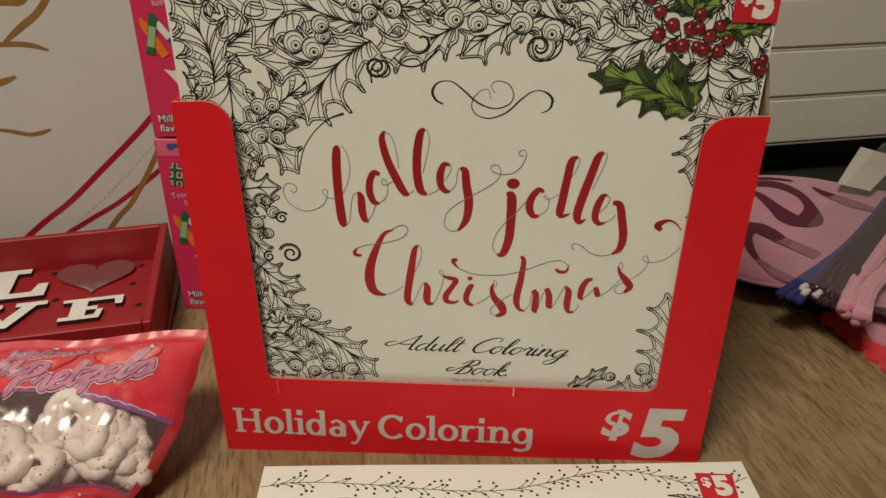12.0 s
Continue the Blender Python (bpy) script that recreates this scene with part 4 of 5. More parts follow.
def reindeer_book(m):
    book = thing("coloring_book", "cream colouring book with a black line reindeer, lying on the table", "book", m)
    book_body(book, 0.256, 0.256, 0.0052, sag)
    ink, fine, foil, copper, brown = Ink(page_sag), Ink(page_sag, 0.00005), Ink(page_sag, 0.0001, 0.9), Ink(page_sag, 0.0001), Ink(page_sag, 0.00003)

    def line(points):
        for p in (points, mirrored(points)):
            q = [c for c in p if abs(c[0]) < 127.6 and 0.5 < c[1] < 255.6]
            if len(q) > 1:
                ink.ribbon(q)

    def vine(points):
        rng = random.Random(3)
        ink.ribbon(points)
        path = smooth_line(points, 5.2)
        for i in range(1, len(path) - 2):
            p, q = path[i], path[i + 1]
            a = math.atan2(q[1] - p[1], q[0] - p[0])
            for side in (1, -1):
                if rng.random() < 0.75:
                    d, r = a + side * rng.uniform(0.3, 0.9), rng.uniform(4, 8)
                    ex, ey = p[0] + r * math.cos(d), p[1] + r * math.sin(d)
                    if abs(ex) > 126 or ey > 254.5:
                        continue
                    ink.ribbon([(p[0], p[1], 0.42), (p[0] + 0.55 * (ex - p[0]), p[1] + 0.4 * (ey - p[1]), 0.38), (ex, ey, 0.34)])
                    ink.disc(ex, ey, 0.85, 0.85, 8)
                    if rng.random() < 0.6:
                        ink.disc(min(126, ex + rng.uniform(-3, 4)), min(254, ey + side * rng.uniform(2, 4)), 0.8, 0.8, 8)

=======

What is needed – Without the pictures, write out all of the material exactly.

Reply –
12.0 s
Continue the Blender Python (bpy) script that recreates this scene with part 4 of 5. More parts follow.
def reindeer_book(m):
    book = thing("coloring_book", "cream colouring book with a black line reindeer, lying on the table", "book", m)
    book_body(book, 0.256, 0.256, 0.0052, sag)
    ink, fine, foil, copper, brown = Ink(page_sag), Ink(page_sag, 0.00005), Ink(page_sag, 0.0001, 0.9), Ink(page_sag, 0.0001), Ink(page_sag, 0.00003)

    def line(points):
        for p in (points, mirrored(points)):
            q = [c for c in p if abs(c[0]) < 127.6 and 0.5 < c[1] < 255.6]
            if len(q) > 1:
                ink.ribbon(q)

    def vine(points):
        rng = random.Random(3)
        ink.ribbon(points)
        path = smooth_line(points, 5.2)
        for i in range(1, len(path) - 2):
            p, q = path[i], path[i + 1]
            a = math.atan2(q[1] - p[1], q[0] - p[0])
            for side in (1, -1):
                if rng.random() < 0.75:
                    d, r = a + side * rng.uniform(0.3, 0.9), rng.uniform(4, 8)
                    ex, ey = p[0] + r * math.cos(d), p[1] + r * math.sin(d)
                    if abs(ex) > 126 or ey > 254.5:
                        continue
                    ink.ribbon([(p[0], p[1], 0.42), (p[0] + 0.55 * (ex - p[0]), p[1] + 0.4 * (ey - p[1]), 0.38), (ex, ey, 0.34)])
                    ink.disc(ex, ey, 0.85, 0.85, 8)
                    if rng.random() < 0.6:
                        ink.disc(min(126, ex + rng.uniform(-3, 4)), min(254, ey + side * rng.uniform(2, 4)), 0.8, 0.8, 8)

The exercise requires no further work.